*Stored data*
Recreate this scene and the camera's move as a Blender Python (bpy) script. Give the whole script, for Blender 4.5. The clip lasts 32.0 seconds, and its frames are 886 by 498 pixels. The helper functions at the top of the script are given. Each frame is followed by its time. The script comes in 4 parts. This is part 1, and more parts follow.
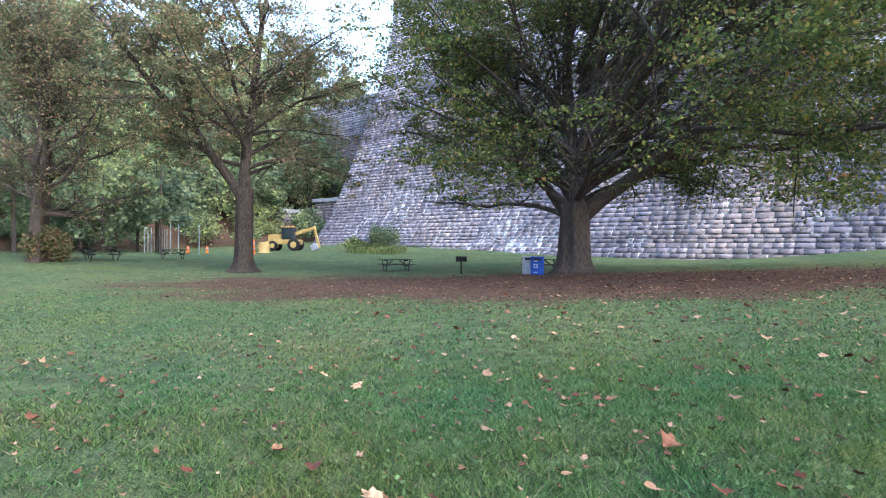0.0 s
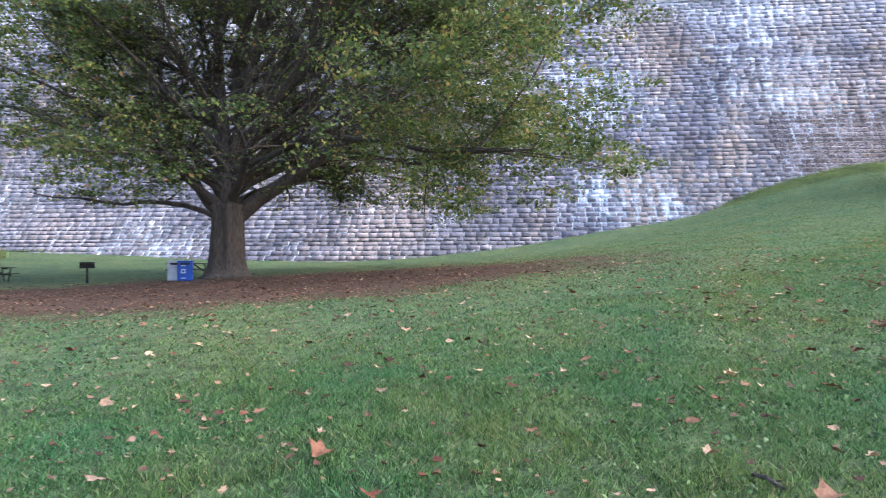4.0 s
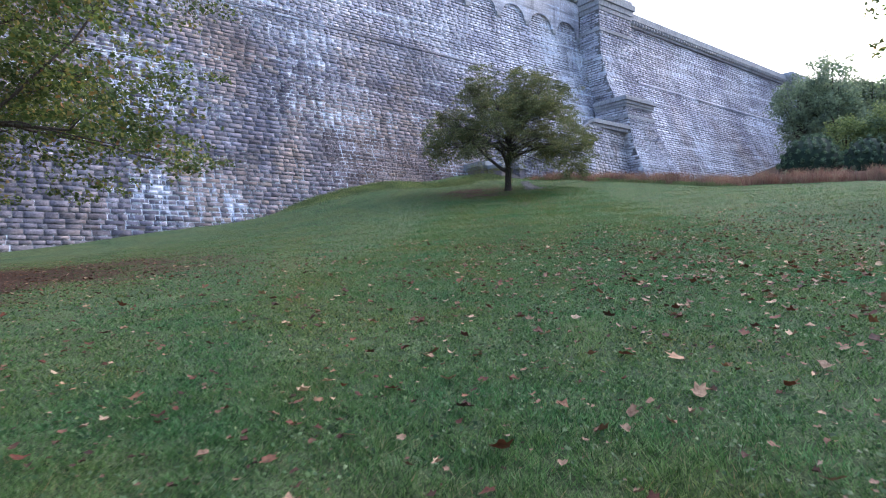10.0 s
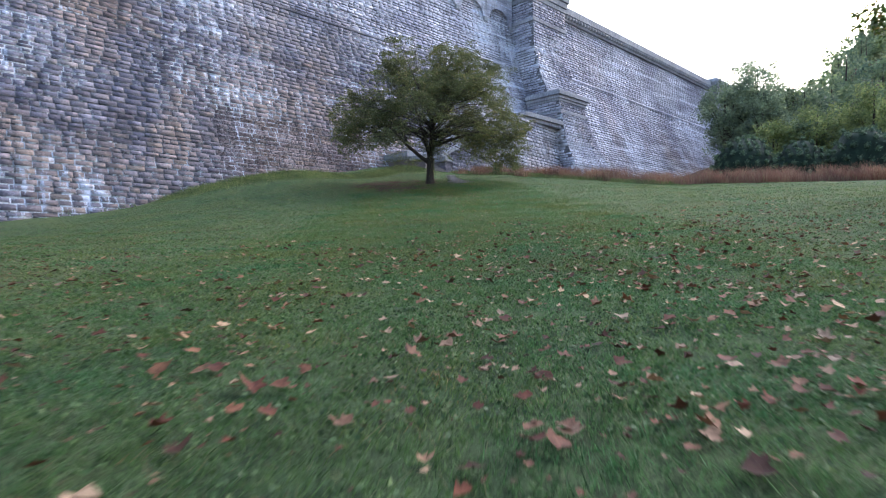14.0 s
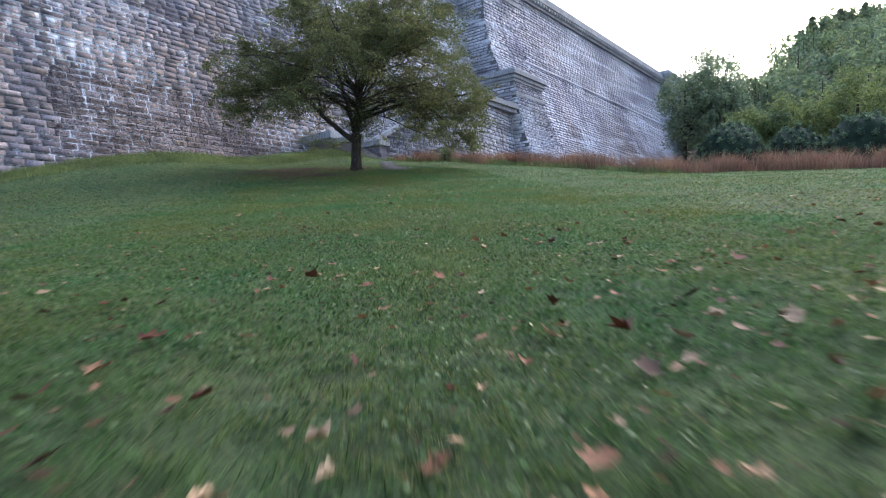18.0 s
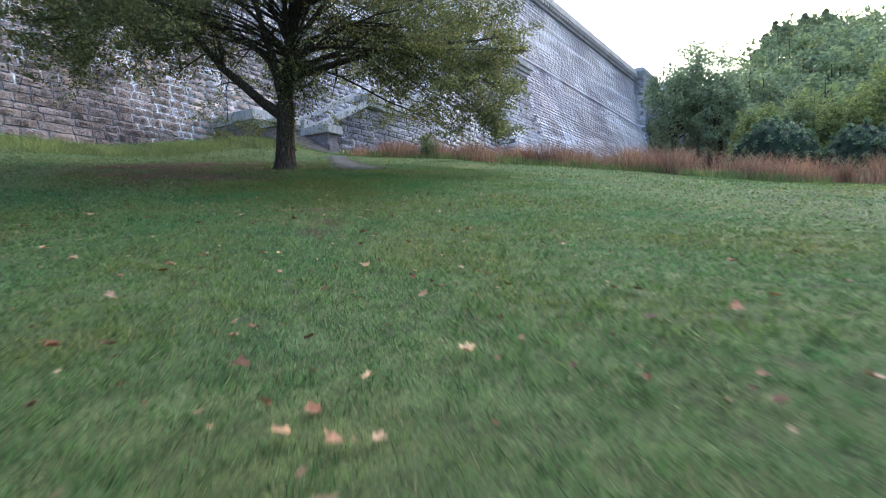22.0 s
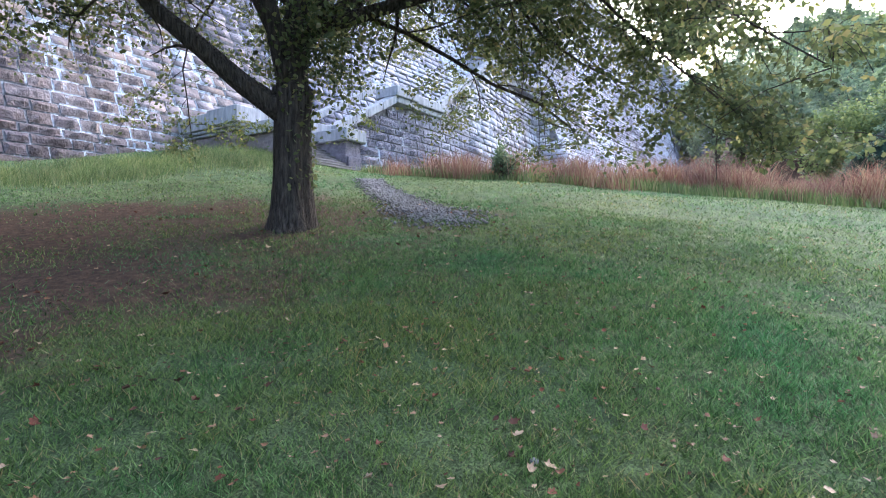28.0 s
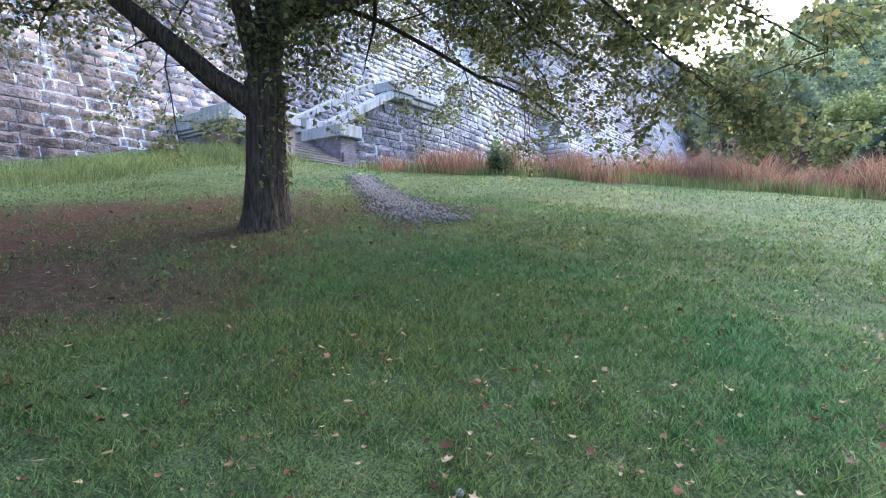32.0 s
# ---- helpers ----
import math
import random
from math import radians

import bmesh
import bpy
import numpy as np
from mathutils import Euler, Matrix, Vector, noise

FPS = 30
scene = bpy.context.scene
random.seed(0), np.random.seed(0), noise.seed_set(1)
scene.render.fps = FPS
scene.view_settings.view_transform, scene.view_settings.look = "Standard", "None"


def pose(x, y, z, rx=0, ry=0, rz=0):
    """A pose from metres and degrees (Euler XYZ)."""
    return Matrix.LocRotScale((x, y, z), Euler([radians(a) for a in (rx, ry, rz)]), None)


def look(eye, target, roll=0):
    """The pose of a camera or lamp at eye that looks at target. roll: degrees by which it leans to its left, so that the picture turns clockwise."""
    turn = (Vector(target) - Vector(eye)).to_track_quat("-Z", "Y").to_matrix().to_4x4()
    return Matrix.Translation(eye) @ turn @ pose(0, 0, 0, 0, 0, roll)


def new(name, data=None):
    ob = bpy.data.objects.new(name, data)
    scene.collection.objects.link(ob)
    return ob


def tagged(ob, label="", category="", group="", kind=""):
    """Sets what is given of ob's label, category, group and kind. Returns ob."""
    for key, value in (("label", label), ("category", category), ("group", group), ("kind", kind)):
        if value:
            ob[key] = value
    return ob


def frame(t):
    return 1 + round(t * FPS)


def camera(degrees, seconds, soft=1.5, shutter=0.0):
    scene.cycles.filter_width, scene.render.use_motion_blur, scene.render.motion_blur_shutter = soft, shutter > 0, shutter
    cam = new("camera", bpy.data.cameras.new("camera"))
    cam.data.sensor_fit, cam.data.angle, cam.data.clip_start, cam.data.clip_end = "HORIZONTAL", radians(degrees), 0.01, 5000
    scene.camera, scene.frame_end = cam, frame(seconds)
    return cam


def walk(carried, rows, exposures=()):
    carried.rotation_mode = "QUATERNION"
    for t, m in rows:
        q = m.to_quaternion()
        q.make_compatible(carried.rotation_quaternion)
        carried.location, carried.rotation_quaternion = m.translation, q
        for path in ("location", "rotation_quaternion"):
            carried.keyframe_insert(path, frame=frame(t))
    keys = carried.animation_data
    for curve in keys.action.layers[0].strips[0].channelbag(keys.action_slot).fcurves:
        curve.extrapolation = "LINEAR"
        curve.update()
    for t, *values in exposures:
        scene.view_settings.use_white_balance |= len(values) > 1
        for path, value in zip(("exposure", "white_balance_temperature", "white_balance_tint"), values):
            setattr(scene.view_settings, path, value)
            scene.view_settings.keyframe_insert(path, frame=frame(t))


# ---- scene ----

*Given task*
Leaving out the pictures, repeat the data above exactly.

*Full solution*
Recreate this scene and the camera's move as a Blender Python (bpy) script. Give the whole script, for Blender 4.5. The clip lasts 32.0 seconds, and its frames are 886 by 498 pixels. The helper functions at the top of the script are given. Each frame is followed by its time. The script comes in 4 parts. This is part 1, and more parts follow.
0.0 s
4.0 s
10.0 s
14.0 s
18.0 s
22.0 s
28.0 s
32.0 s
# ---- helpers ----
import math
import random
from math import radians

import bmesh
import bpy
import numpy as np
from mathutils import Euler, Matrix, Vector, noise

FPS = 30
scene = bpy.context.scene
random.seed(0), np.random.seed(0), noise.seed_set(1)
scene.render.fps = FPS
scene.view_settings.view_transform, scene.view_settings.look = "Standard", "None"


def pose(x, y, z, rx=0, ry=0, rz=0):
    """A pose from metres and degrees (Euler XYZ)."""
    return Matrix.LocRotScale((x, y, z), Euler([radians(a) for a in (rx, ry, rz)]), None)


def look(eye, target, roll=0):
    """The pose of a camera or lamp at eye that looks at target. roll: degrees by which it leans to its left, so that the picture turns clockwise."""
    turn = (Vector(target) - Vector(eye)).to_track_quat("-Z", "Y").to_matrix().to_4x4()
    return Matrix.Translation(eye) @ turn @ pose(0, 0, 0, 0, 0, roll)


def new(name, data=None):
    ob = bpy.data.objects.new(name, data)
    scene.collection.objects.link(ob)
    return ob


def tagged(ob, label="", category="", group="", kind=""):
    """Sets what is given of ob's label, category, group and kind. Returns ob."""
    for key, value in (("label", label), ("category", category), ("group", group), ("kind", kind)):
        if value:
            ob[key] = value
    return ob


def frame(t):
    return 1 + round(t * FPS)


def camera(degrees, seconds, soft=1.5, shutter=0.0):
    scene.cycles.filter_width, scene.render.use_motion_blur, scene.render.motion_blur_shutter = soft, shutter > 0, shutter
    cam = new("camera", bpy.data.cameras.new("camera"))
    cam.data.sensor_fit, cam.data.angle, cam.data.clip_start, cam.data.clip_end = "HORIZONTAL", radians(degrees), 0.01, 5000
    scene.camera, scene.frame_end = cam, frame(seconds)
    return cam


def walk(carried, rows, exposures=()):
    carried.rotation_mode = "QUATERNION"
    for t, m in rows:
        q = m.to_quaternion()
        q.make_compatible(carried.rotation_quaternion)
        carried.location, carried.rotation_quaternion = m.translation, q
        for path in ("location", "rotation_quaternion"):
            carried.keyframe_insert(path, frame=frame(t))
    keys = carried.animation_data
    for curve in keys.action.layers[0].strips[0].channelbag(keys.action_slot).fcurves:
        curve.extrapolation = "LINEAR"
        curve.update()
    for t, *values in exposures:
        scene.view_settings.use_white_balance |= len(values) > 1
        for path, value in zip(("exposure", "white_balance_temperature", "white_balance_tint"), values):
            setattr(scene.view_settings, path, value)
            scene.view_settings.keyframe_insert(path, frame=frame(t))


# ---- scene ----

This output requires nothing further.